10. Dans son arrêt du 16 mars 2023, Beobank (C-351/21), la Cour de justice a interprété en ces termes les article 58, 59 et 60 de la directive 2007/64/CE :

« 37 [...] le régime de responsabilité des prestataires de services de paiement prévu à l'article 60, paragraphe 1, de la directive 2007/64 ainsi qu'aux articles 58 et 59 de cette directive a fait l'objet d'une harmonisation totale.
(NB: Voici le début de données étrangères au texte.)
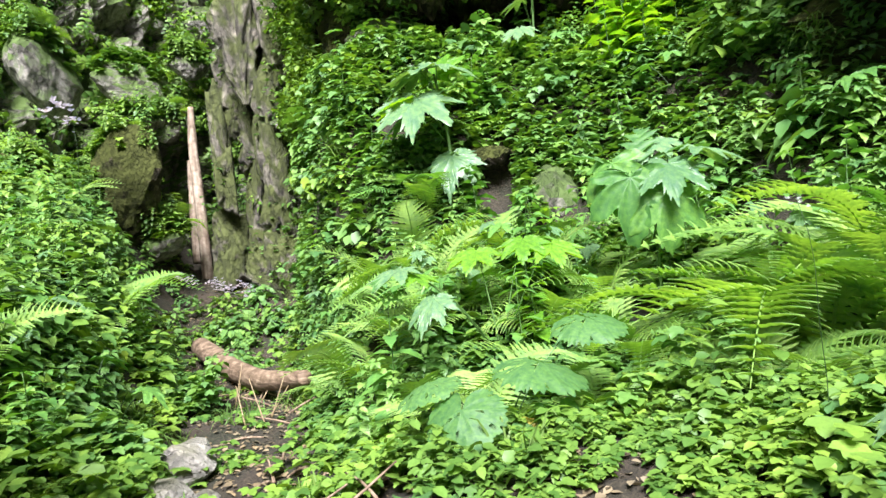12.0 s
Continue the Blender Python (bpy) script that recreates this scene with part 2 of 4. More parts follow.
def tube(path, radii, sides=6, jitter=0.0):
    """Vertices and quads of a tapered tube along a path."""
    path, radii = np.asarray(path, float), np.asarray(radii, float)
    tang = np.gradient(path, axis=0)
    tang /= np.linalg.norm(tang, axis=1)[:, None]
    ref = np.array([0.31, 0.17, 0.93]) if abs(tang[0, 2]) < 0.8 else np.array([1.0, 0.1, 0.0])
    a = np.cross(tang, ref)
    a /= np.linalg.norm(a, axis=1)[:, None]
    b = np.cross(tang, a)
    ang = np.linspace(0, 2 * np.pi, sides, endpoint=False)
    ring = a[:, None] * np.cos(ang)[None, :, None] + b[:, None] * np.sin(ang)[None, :, None]
    rr = np.repeat(radii[:, None], sides, 1)
    if jitter:
        rr = rr * (1 + jitter * vnoise((path[:, None] + ring * 0.4).reshape(-1, 3) * 5).reshape(rr.shape))
    v = (path[:, None] + ring * rr[..., None]).reshape(-1, 3)
    n = len(path)
    f = [[i * sides + j, i * sides + (j + 1) % sides, (i + 1) * sides + (j + 1) % sides, (i + 1) * sides + j] for i in range(n - 1) for j in range(sides)]
    v = np.vstack([v, path[:1], path[-1:]])
    c0, c1 = len(v) - 2, len(v) - 1
    f += [[(j + 1) % sides, j, c0, c0] for j in range(sides)]
    last = (n - 1) * sides
    f += [[last + j, last + (j + 1) % sides, c1, c1] for j in range(sides)]
    return v, tris(f)


def tris(quads):
    out = []
    for q in quads:
        out.append((q[0], q[1], q[2]))
        if q[3] != q[2]:
            out.append((q[0], q[2], q[3]))
    return np.array(out)


def merged(bits):
    """Several (verts, triangles) as one."""
    vs, fs, at = [], [], 0
    for v, f in bits:
        vs.append(np.asarray(v, float))
        fs.append(np.asarray(f) + at)
        at += len(v)
    return np.vstack(vs), np.vstack(fs)


# ---- ground ----
def gully_x(y):
    return np.interp(y, [1, 3, 5, 7.4, 9, 10.8, 13.4, 15], [-0.9, -1.1, -1.6, -2.4, -3.3, -4.5, -5.2, -5.6])


def bank_foot(y):
    return np.interp(y, [3, 4.8, 7, 9, 11, 13], [0.15, 0.5, 0.4, 0.65, 1.3, 1.4])


GAPS = ((-0.27, 7.75, 0.15, 0.4), (0.3, 7.5, 0.2, 0.15), (1.25, 5.0, 0.3, 0.2), (-1.15, 8.6, 0.22, 0.35), (0.72, 5.55, 0.2, 0.22))


def in_gap(x, y, grow=1.0):
    """Whether a place lies in one of the dark openings between the plants."""
    return any(math.hypot((x - a) / c, (y - b) / d) < grow for a, b, c, d in GAPS)


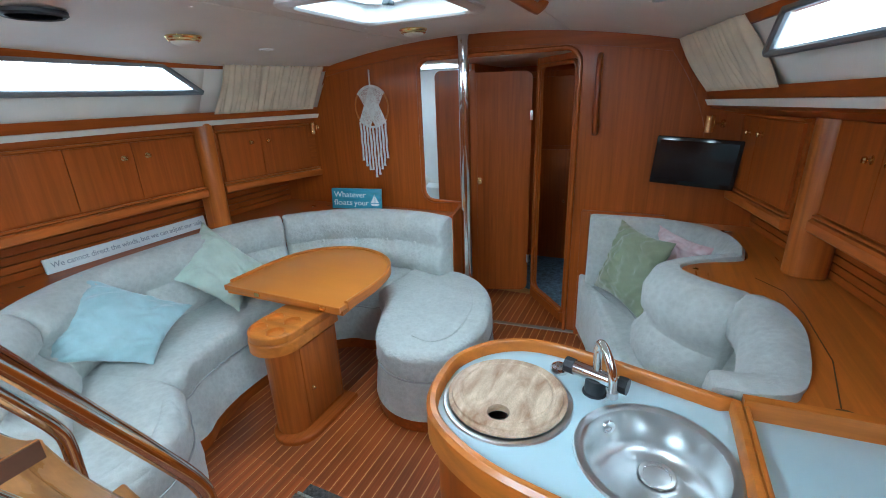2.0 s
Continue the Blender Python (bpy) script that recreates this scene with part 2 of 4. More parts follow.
def rings(bm, loops, cap0=True, cap1=True, closed=True):
    """Skin a row of equal-length loops."""
    rows = [[bm.verts.new(p) for p in lp] for lp in loops]
    k = len(rows[0])
    for a, b in zip(rows, rows[1:]):
        for i in range(k if closed else k - 1):
            j = (i + 1) % k
            bm.faces.new((a[i], a[j], b[j], b[i]))
    if cap0:
        bm.faces.new(rows[0][::-1])
    if cap1:
        bm.faces.new(rows[-1])
    return bm


def inset(poly, d):
    """Move a closed outline inwards by d."""
    k = len(poly)
    area = sum(poly[i - 1].x * poly[i].y - poly[i].x * poly[i - 1].y for i in range(k))
    s = 1 if area > 0 else -1
    out = []
    for i in range(k):
        t = poly[(i + 1) % k] - poly[i - 1]
        t = t.to_2d().normalized() if t.to_2d().length > 1e-6 else Vector((1, 0))
        out.append(Vector((poly[i].x - s * t.y * d, poly[i].y + s * t.x * d, poly[i].z)))
    return out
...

Cela a pour conséquence que sont incompatibles avec ladite directive tant un régime de responsabilité parallèle au titre d'un même fait générateur qu'un régime de responsabilité concurrent qui permettrait à l'utilisateur de services de paiement d'engager cette responsabilité sur le fondement d'autres faits générateurs (voir, en ce sens, arrêt du 2 septembre 2021, C-337/20, CRCAM, [...] points 42 et 46).

38 En effet, le régime harmonisé de responsabilité pour les opérations non autorisées ou mal exécutées établi dans la directive 2007/64 ne saurait être concurrencé par un régime alternatif de responsabilité prévu dans le droit national reposant sur les mêmes faits et le même fondement qu'à condition de ne pas porter préjudice au régime ainsi harmonisé et de ne pas porter atteinte aux objectifs et à l'effet utile de cette directive (arrêt du 2 septembre 2021, C-337/20, CRCAM, [...] point 45). »
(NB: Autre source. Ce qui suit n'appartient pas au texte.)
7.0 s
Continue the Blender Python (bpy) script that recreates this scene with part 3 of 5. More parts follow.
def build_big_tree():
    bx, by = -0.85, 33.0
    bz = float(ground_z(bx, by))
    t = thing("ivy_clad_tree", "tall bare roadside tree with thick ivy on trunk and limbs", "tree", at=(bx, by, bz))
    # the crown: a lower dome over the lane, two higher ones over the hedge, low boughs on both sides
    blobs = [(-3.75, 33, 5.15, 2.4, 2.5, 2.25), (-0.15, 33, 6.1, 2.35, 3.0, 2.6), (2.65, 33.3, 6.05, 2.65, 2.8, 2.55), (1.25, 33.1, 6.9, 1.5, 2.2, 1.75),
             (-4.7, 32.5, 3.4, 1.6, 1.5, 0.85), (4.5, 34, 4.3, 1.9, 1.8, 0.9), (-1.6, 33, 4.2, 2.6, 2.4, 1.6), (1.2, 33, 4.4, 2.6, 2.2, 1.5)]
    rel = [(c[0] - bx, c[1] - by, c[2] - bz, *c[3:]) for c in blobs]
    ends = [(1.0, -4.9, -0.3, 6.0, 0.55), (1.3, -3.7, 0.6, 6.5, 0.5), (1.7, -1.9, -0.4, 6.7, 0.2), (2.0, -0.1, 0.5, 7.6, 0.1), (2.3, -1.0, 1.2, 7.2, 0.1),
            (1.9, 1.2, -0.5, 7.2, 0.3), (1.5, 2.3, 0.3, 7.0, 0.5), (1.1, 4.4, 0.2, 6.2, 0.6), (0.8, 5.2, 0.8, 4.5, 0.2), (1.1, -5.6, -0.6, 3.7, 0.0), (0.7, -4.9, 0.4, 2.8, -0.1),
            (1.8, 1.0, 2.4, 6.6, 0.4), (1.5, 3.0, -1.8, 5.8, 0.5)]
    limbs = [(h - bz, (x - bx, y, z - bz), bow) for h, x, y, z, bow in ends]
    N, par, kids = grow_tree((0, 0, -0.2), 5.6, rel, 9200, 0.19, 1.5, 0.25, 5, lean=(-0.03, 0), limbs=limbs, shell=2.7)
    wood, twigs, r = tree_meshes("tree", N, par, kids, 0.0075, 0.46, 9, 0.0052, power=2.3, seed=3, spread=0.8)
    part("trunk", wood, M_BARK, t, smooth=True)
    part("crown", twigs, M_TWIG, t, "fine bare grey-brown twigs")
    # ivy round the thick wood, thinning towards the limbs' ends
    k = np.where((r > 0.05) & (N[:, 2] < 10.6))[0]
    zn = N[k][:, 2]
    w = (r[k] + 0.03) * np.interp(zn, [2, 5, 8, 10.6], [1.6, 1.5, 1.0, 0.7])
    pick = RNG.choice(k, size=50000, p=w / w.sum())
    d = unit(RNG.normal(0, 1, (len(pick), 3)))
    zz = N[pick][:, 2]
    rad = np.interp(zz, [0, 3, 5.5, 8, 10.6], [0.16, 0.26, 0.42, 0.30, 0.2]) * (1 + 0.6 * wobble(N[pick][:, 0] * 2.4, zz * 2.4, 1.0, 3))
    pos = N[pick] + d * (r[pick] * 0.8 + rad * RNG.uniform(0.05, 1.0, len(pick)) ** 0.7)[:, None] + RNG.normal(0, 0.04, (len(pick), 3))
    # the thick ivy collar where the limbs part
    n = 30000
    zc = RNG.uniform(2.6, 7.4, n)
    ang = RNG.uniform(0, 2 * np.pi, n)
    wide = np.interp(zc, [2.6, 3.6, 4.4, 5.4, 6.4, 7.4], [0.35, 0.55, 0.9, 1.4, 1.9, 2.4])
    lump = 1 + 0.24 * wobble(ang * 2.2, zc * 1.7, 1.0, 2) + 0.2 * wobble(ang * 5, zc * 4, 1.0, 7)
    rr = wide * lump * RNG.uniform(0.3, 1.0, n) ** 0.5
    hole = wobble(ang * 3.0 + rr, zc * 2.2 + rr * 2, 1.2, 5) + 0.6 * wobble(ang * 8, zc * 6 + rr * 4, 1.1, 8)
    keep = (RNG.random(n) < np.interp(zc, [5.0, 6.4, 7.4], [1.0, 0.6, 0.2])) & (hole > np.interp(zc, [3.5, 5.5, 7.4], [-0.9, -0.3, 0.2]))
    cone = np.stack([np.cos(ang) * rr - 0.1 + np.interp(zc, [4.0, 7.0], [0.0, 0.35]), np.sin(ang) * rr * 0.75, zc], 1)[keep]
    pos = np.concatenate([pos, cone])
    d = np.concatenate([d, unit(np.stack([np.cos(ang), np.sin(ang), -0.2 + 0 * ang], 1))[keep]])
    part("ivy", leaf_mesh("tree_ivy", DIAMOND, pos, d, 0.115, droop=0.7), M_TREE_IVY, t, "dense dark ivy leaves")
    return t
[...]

11. Il s'ensuit que, dès lors que la responsabilité d'un prestataire de services de paiement est recherchée en raison d'une opération de paiement non autorisée ou mal exécutée, seul est applicable le régime de responsabilité défini aux articles L. 133-18 à L. 133-24 précités, qui transposent les articles 58, 59 et 60, paragraphe 1, de la directive 2007/64/CE, à l'exclusion de tout régime alternatif de responsabilité résultant du droit national.

12. Pour condamner, sur le fondement de l'article 1231-1 du code civil, la banque à verser à la société certaines sommes en réparation des préjudices résultant de l'exécution des ordres de virement et de transfert litigieux, l'arrêt retient qu'il ressort des éléments de preuve sérieux et concordants que M. [R] n'était pas à l'origine des ordres qui ont été exécutés et qu'en les exécutant, tandis qu'ils présentaient des anomalies apparentes, la banque a manqué à son devoir contractuel de vigilance.

13. En statuant ainsi, alors que le titulaire des comptes contestait être l'auteur des ordres de transfert des fonds litigieux, ce dont il se déduisait que la responsabilité de la banque ne pouvait être recherchée que sur le fondement de l'article L. 133-18 du code monétaire et financier, la cour d'appel a violé les textes susvisés.

PAR CES MOTIFS, et sans qu'il y ait lieu de statuer sur les autres griefs, la Cour :

CASSE ET ANNULE, en toutes ses dispositions, l'arrêt rendu le 7 juillet 2022, entre les parties, par la cour d'appel de Metz ;

Remet l'affaire et les parties dans l'état où elles se trouvaient avant cet arrêt et les renvoie devant la cour d'appel de Nancy ;

Condamne la société Systran Software Inc. aux dépens ;

En application de l'article 700 du code de procédure civile, rejette la demande formée par la société Banque populaire Alsace Lorraine Champagne ;

Dit que sur les diligences du procureur général près la Cour de cassation, le présent arrêt sera transmis pour être transcrit en marge ou à la suite de l'arrêt cassé ;

Ainsi fait et jugé par la Cour de cassation, chambre commerciale, financière et économique, prononcé par le président en son audience publique du vingt-sept mars deux mille vingt-quatre et signé par lui et Mme Labat, greffier présent lors du prononcé.